3 Best Practices for Next-Phase Recognition
By optimizing your program structure and aligning your recognition ecosystem with best practices, you will ensure you’re getting the biggest return on your investment over the long term.
We’ve developed a three-step process to easily identify some of your opportunities, both in your program design and your surrounding recognition culture.
Practice 1: Update recognition goals and KPIs
Now that you’ve been driving your recognition system for a while, it’s a good time to fine-tune your goals, metrics, and expectations from the platform.
Revisit the KPIs and goals you are tracking to measure your program’s success. Most companies track stats like engagement, turnover, and employee satisfaction concurrently with recognition reach and adoption. Consider mapping recognition efforts to your evolving set of metrics to match business objectives. This will give you a great story to tell and offer more insight into the long-reaching benefits provided by your culture of appreciation.
Here are a few questions worth applying to your data:
Is recognition helping people in your workplace to feel included?
Recognition is an ideal place to find data that reflects your culture in real time. Track important DE&I metrics such as perceptions of belonging, inclusion, and equity against recognition data to measure the broader impact of recognition and gratitude on your employees.
Can recognition help you pursue your environmental, social, and governance goals?
Use data from recognition awards and Community Celebrations® to better gauge your ESG efforts’ success and encourage wider adoption and interest.
Is your recognition program providing a better employee experience?
Align recognition numbers with pulse survey results for a clearer picture of the influence of recognition and appreciation on your overall employee experience.
How can recognition ease post-pandemic organizational change?
If your organization is returning to the workplace or maintaining a long-term dispersed workgroup, recognition can be a way to make that adjustment easier and build stronger dispersed teams. Use awards to ease change and combat isolation, and use recognition data to monitor and measure cultural health.
Can you use recognition to ease upcoming mergers, acquisitions, growth, or other operational or culture goals?
Use recognition, Community Celebrations, and Team Awards to prepare your employees for upcoming company growth or changes. Then assess the impact of those changes by looking at data trends and patterns.
Practice 2: Advanced application for recognition data
Your recognition program delivers a treasure trove of data that is otherwise impossible to get at. How people recognize and congratulate one another tells you how they feel, how they interact, and what they value – incredible insights that cannot be easily obtained from any other sources. Be sure you are getting the maximum return on your investment by leveraging this unique dataset in every way possible.
Export recognition data to add context to people dashboards.
Correlate things like recognition reach, frequency, and patterns with other human resources and operational KPIs to understand the influence of recognition on the metrics your company values most.
Use Workhuman data to track progress and report to stakeholders.
Recognition data is a good way to visualize behavior, relationships, and sentiment, allowing you to quantify data that is otherwise difficult to get, such as belonging, support for core values, and cross-team affinity. This data can be used for reporting to internal and external stakeholders such as your board, new SEC DE&I requirements, and annual reports.

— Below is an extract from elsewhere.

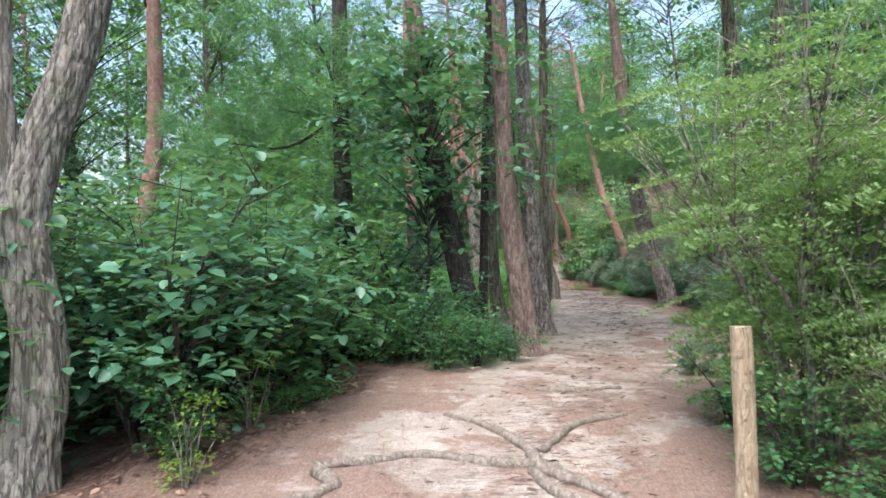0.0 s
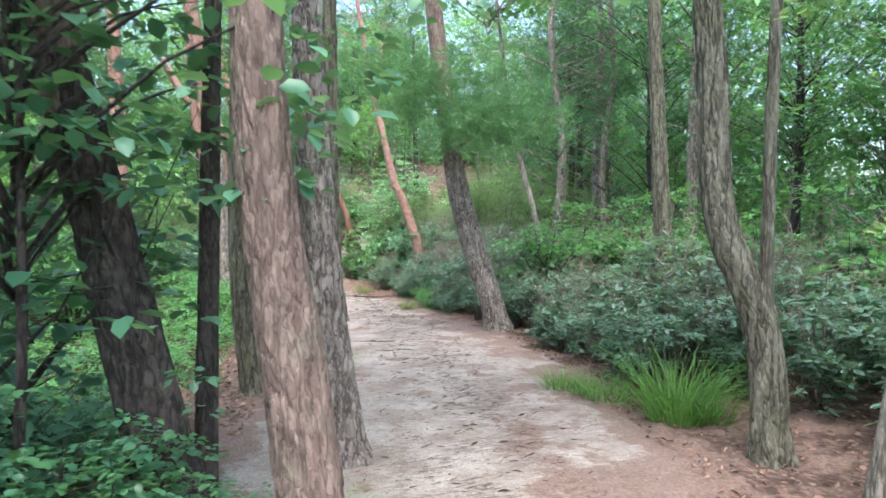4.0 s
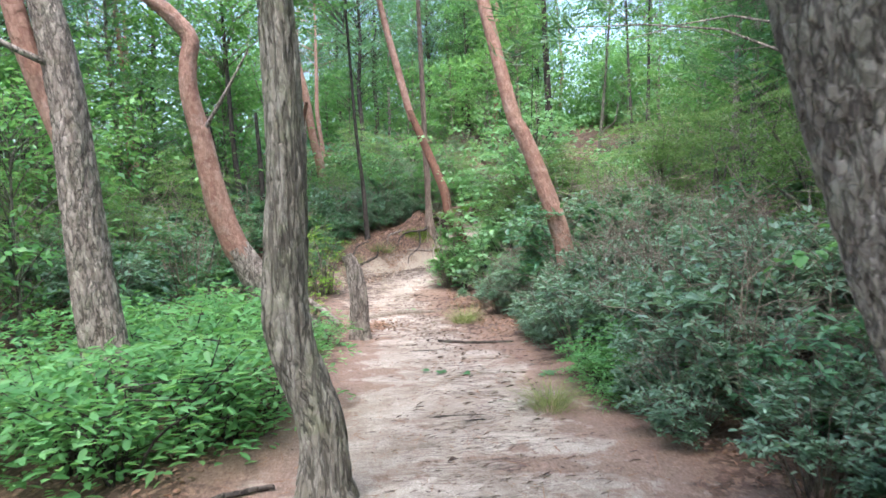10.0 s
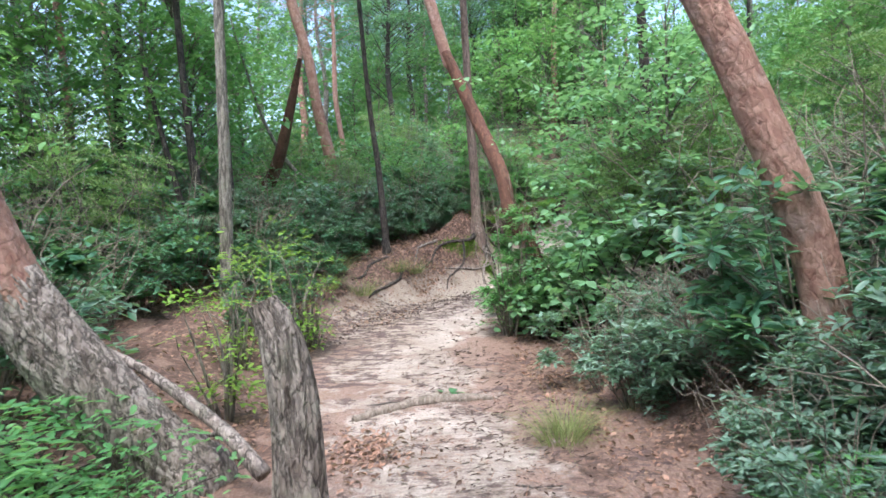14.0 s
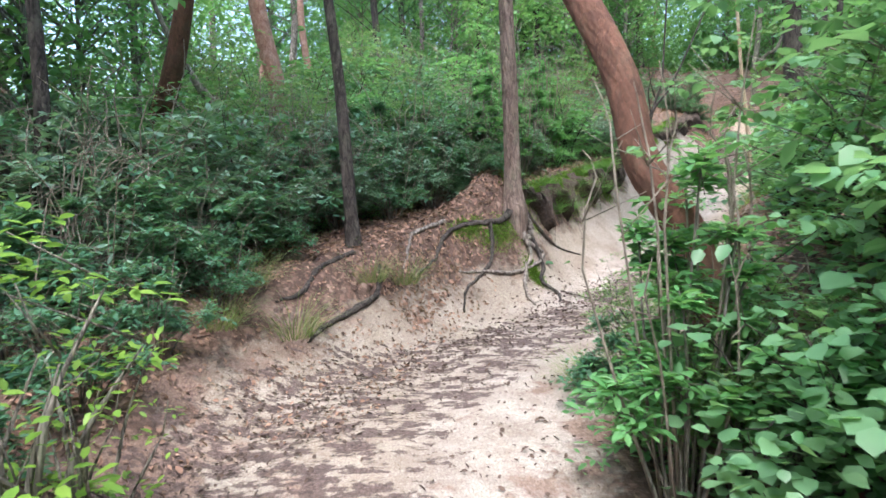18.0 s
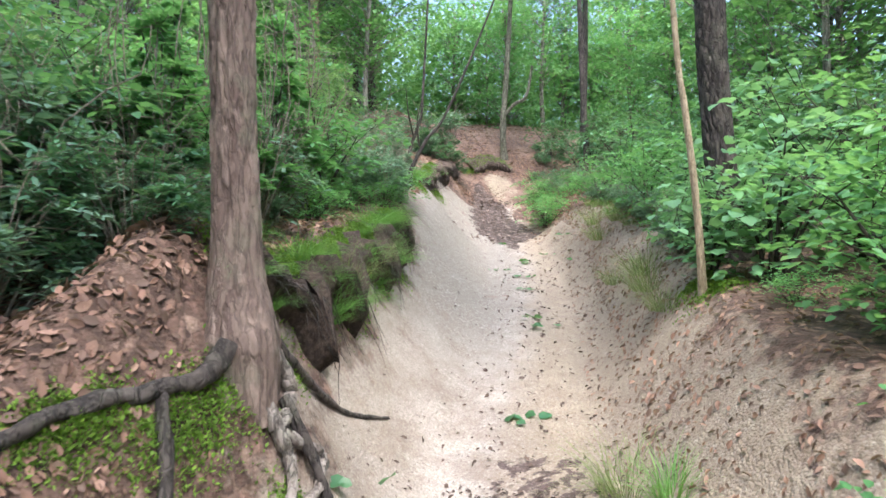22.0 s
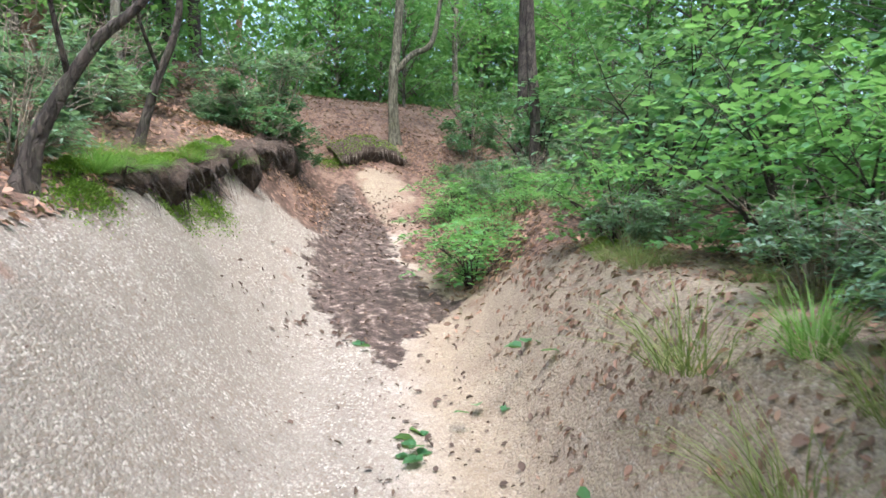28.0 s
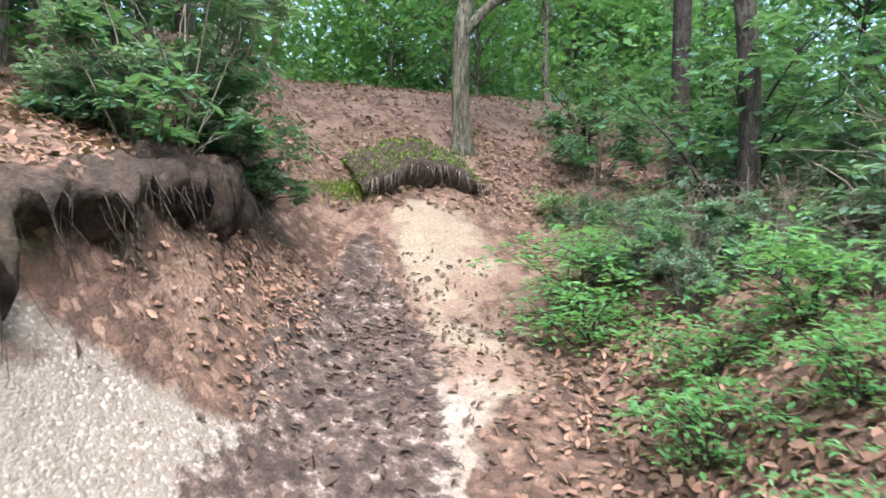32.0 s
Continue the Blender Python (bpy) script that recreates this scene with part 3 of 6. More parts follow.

Implement new programs based on recognition data.
Because it is so unique, recognition data can form the basis for entirely new programs or initiatives within your organization. Use peer-to-peer recognition data to identify high-potential employees for development. Use recognition award data to pioneer and track crowdsourced, performance based pay programs. Use recognition data and Community Celebrations to understand the experience of intersectional groups within your company and to better meet their needs. The options here are boundless.
Practice 3: Workhuman as a tool for culture management
A seasoned recognition and appreciation platform is also a nuanced tool for culture management. Here are some ways advanced program managers can link recognition practices and data to outcomes and use the Workhuman Cloud® as a lever for culture change.
Underscore new goals and objectives.
Whatever your company’s trajectory, you can use recognition to emphasize and reinforce critical values and areas of the business. This includes establishing new reward reasons for key company rallying cries, new core values, or shared long-term objectives.
Identify and triage emerging problems.
Recognition can be an early warning sign for cultural rumblings or growing morale issues. It can also help you identify at-risk groups or individuals who are isolated or left out of affinity groups.
Ease change management and growing pains.
The success of change management initiatives often comes down to getting linchpin employees on board. These high-impact employees are influential in many areas of your culture, pulling people together and getting them on board with change. Use recognition data to understand who they are to target them with education on upcoming change initiatives. Then use Team Awards to recognize teams at scale and reinforce these shared experiences.
Deepen organizational loyalty and connection.
Recognition is also a powerful way to boost feelings of corporate affinity and in-group identity. Establish everyone-to everyone recognition to promote inclusion across the organization and see how recognition illuminates strengths and weaknesses in your cultural fabric.
Celebrate lives and reinforce employee connections with Life Events® and Service Milestones® – reinforcing in-group membership at crucial, personal moments of reflection. Consider if you should expand your reward options – a higher degree of choice and customization in rewards can have a more prolonged impact on organizational affinity, as employees feel more “seen” as individuals.